- Born: c. 1946 Pittsburgh, Pennsylvania.
- Occupations: Railway engineer, labor leader
- Known for: President of the Brotherhood of Locomotive Engineers and Trainmen

= Edward W. Rodzwicz =

Edward W. Rodzwicz (born c. 1946) was President of the Brotherhood of Locomotive Engineers and Trainmen (BLET), a railway workers' union in the United States.

==Career==

Edward Rodzwicz is from Pittsburgh, Pennsylvania.
He joined the BLE in 1977 and became a Special Representative for the union in 1988.
He served in various positions on the Conrail General Committee of Adjustment.
In 1991 he was elected Alternate Vice-President, and in 1996 he was elected International Vice-President.
In September 2001 he was elected First Vice-President & Alternate President, the second position in the union's leadership.

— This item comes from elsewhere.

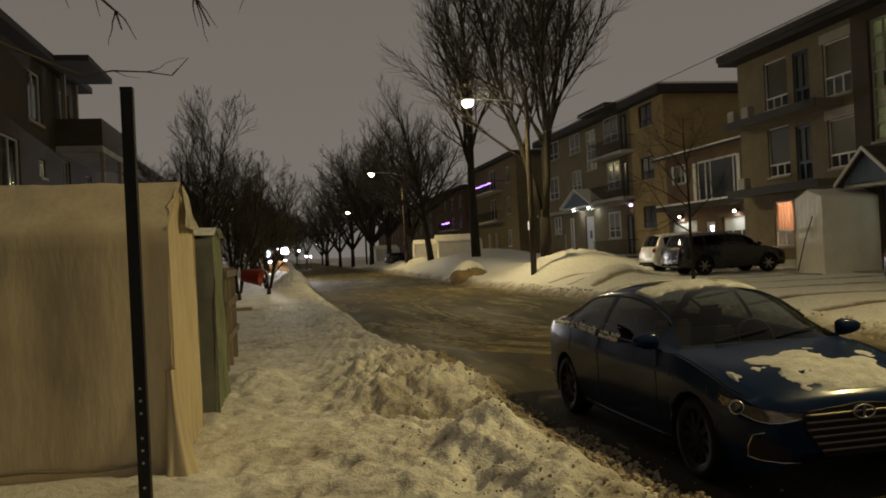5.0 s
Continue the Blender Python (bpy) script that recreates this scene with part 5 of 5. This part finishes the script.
# ---- the red saloon with snow on its back
spec = {
    "front": 2.20, "rear": -2.15, "sill": 0.2, "tyre": 0.30, "axles": (1.33, -1.22), "tumble": 0.68,
    "lines": sedan_lines(2.20, -2.15, 1.46, 0.85, 0.95, 0.18, -0.92, -1.52, hood=1.0, nose=0.78, deck=1.10, belt=0.96),
    "windscreen": (0.16, 0.93), "rear_window": (-1.48, -0.96), "windows": [(-1.40, -1.12), (-1.06, -0.40), (-0.34, 0.64)],
    "gaps": [(0.78, 0.50), (-0.37, 0.52), (-1.04, 0.42)], "handles": (-0.2, -0.92),
}
red, rs = car("red_saloon", "red saloon car with thick snow on roof and rear window", pose(16.85, 9.28, 0.13, 0, 0, 0.5), spec, RED_CAR, TINTED, ALLOY, 7)
rear_details(red, rs, 0.88, surface("pale_red_lens", (0.42, 0.16, 0.14), 0.15, vary=0.3, fine=40, bump=0, coat=1.0), 0.74, 0.85, lamp_w=0.30, strip=RED_CAR)
snow_on(red, rs, -1.74, 0.75, 0.715, 0.075, 1.5, 12, label="thick smooth snow on roof and rear window", fade=0.06, lumpy=0.12, snow_mat=SNOW)
part("badge", Geo().lathe([(0.001, 0.01), (0.04, 0.01), (0.045, 0)], Matrix.Translation((rs.nose(0.02, 0.95, True) - 0.004, 0, 0.95)) @ Matrix.Rotation(radians(-90), 4, "Y"), 16), CHROME, red, "round badge")


def wagon_lines(front, rear, height, half, cowl, header, nose=0.86, hood=1.06, belt=1.03, sill=0.26):
    return {
        "top": [(front, nose - 0.14), (front - 0.02, nose - 0.06), (front - 0.09, nose), (front - 0.45, nose + 0.6 * (hood - nose)), (cowl, hood), (cowl - 0.14, hood + 0.1), (header, height - 0.06),
                (header - 0.5, height), (-1.2, height - 0.03), (rear + 0.42, height - 0.09), (rear + 0.16, belt + 0.10), (rear + 0.05, belt - 0.05), (rear, 0.62)],
        "belt": [(front, nose - 0.24), (front - 0.12, nose - 0.12), (front - 0.6, nose + 0.05), (cowl, belt - 0.03), (0, belt), (-1.4, belt + 0.05), (rear + 0.14, belt + 0.04), (rear + 0.04, belt - 0.12), (rear, 0.58)],
        "width": [(front, half * 0.45), (front - 0.03, half * 0.64), (front - 0.09, half * 0.80), (front - 0.2, half * 0.91), (front - 0.5, half * 0.98), (0, half), (-1.4, half * 0.985), (rear + 0.4, half * 0.96),
                  (rear + 0.12, half * 0.90), (rear + 0.03, half * 0.8), (rear, half * 0.7)],
        "low": [(front, 0.40), (front - 0.05, 0.30), (front - 0.3, sill), (0, sill), (rear + 0.4, sill + 0.04), (rear + 0.05, 0.36), (rear, 0.46)],
    }


def wagon(name, label, m, paint_mat, height=1.62, rim=ALLOY):
    spec = {
        "front": 2.25, "rear": -2.25, "sill": 0.26, "tyre": 0.345, "axles": (1.36, -1.26), "tumble": 0.76,
        "lines": wagon_lines(2.25, -2.25, height, 0.91, 1.15, 0.32),
        "windscreen": (0.30, 1.12), "rear_window": (-2.10, -1.86), "windows": [(-1.78, -1.25), (-1.18, -0.40), (-0.34, 0.78)],
        "gaps": [(0.86, 0.50), (-0.37, 0.52), (-1.20, 0.45)], "handles": (-0.2, -1.0), "bend": [(-2.25, -0.05), (-1.8, -0.06), (-1, 0), (0.3, 0.05), (1.0, 0.14), (1.8, 0.1), (2.25, 0)],
    }
    ob, sh = car(name, label, m, spec, paint_mat, TINTED, rim, 6)
    rear_details(ob, sh, 0.98, TAIL_RED, 0.80, 0.91, lamp_h=0.26, lamp_w=0.2)
    return ob, sh


wagon("grey_crossover", "dark grey crossover car parked tail to the street", pose(16.45, 28.75, 0.40, 0, 0, 0.5), GREY_CAR)
wagon("white_crossover", "white crossover car parked behind a dark grey one", pose(17.1, 32.2, 0.42, 0, 0, 0.5), WHITE_CAR, 1.68)
wagon("dark_car", "dark parked car far along the street by the snowbank", pose(13.2, 93.0, 0.5, 0, 0, 8.0), BLACK_CAR, 1.5)

# ---------------------------------------------------------------- trees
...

In September 2007 a Teamsters oversight board accused the president of the union, Don Hahs, of embezzling $58,000 of union funds.
Hahs was suspended for a year.
Rodzwicz replaced him as President.
In October 2009 Rodzwicz was arrested on two charges of bribery.
It was alleged that he and another official had accepted cash payments from a Texan personal injury attorney in return for listing the attorney as a Designated Legal Counsel, which would make BLET members more likely to use the attorney's services.
Rodzwicz resigned on 13 November 2009.
He was then replaced by Paul Sorrow.
Rodzwicz pleaded guilty on two charges.
In September 2010, at the age of 64, he was sentenced to 18 months in a federal prison.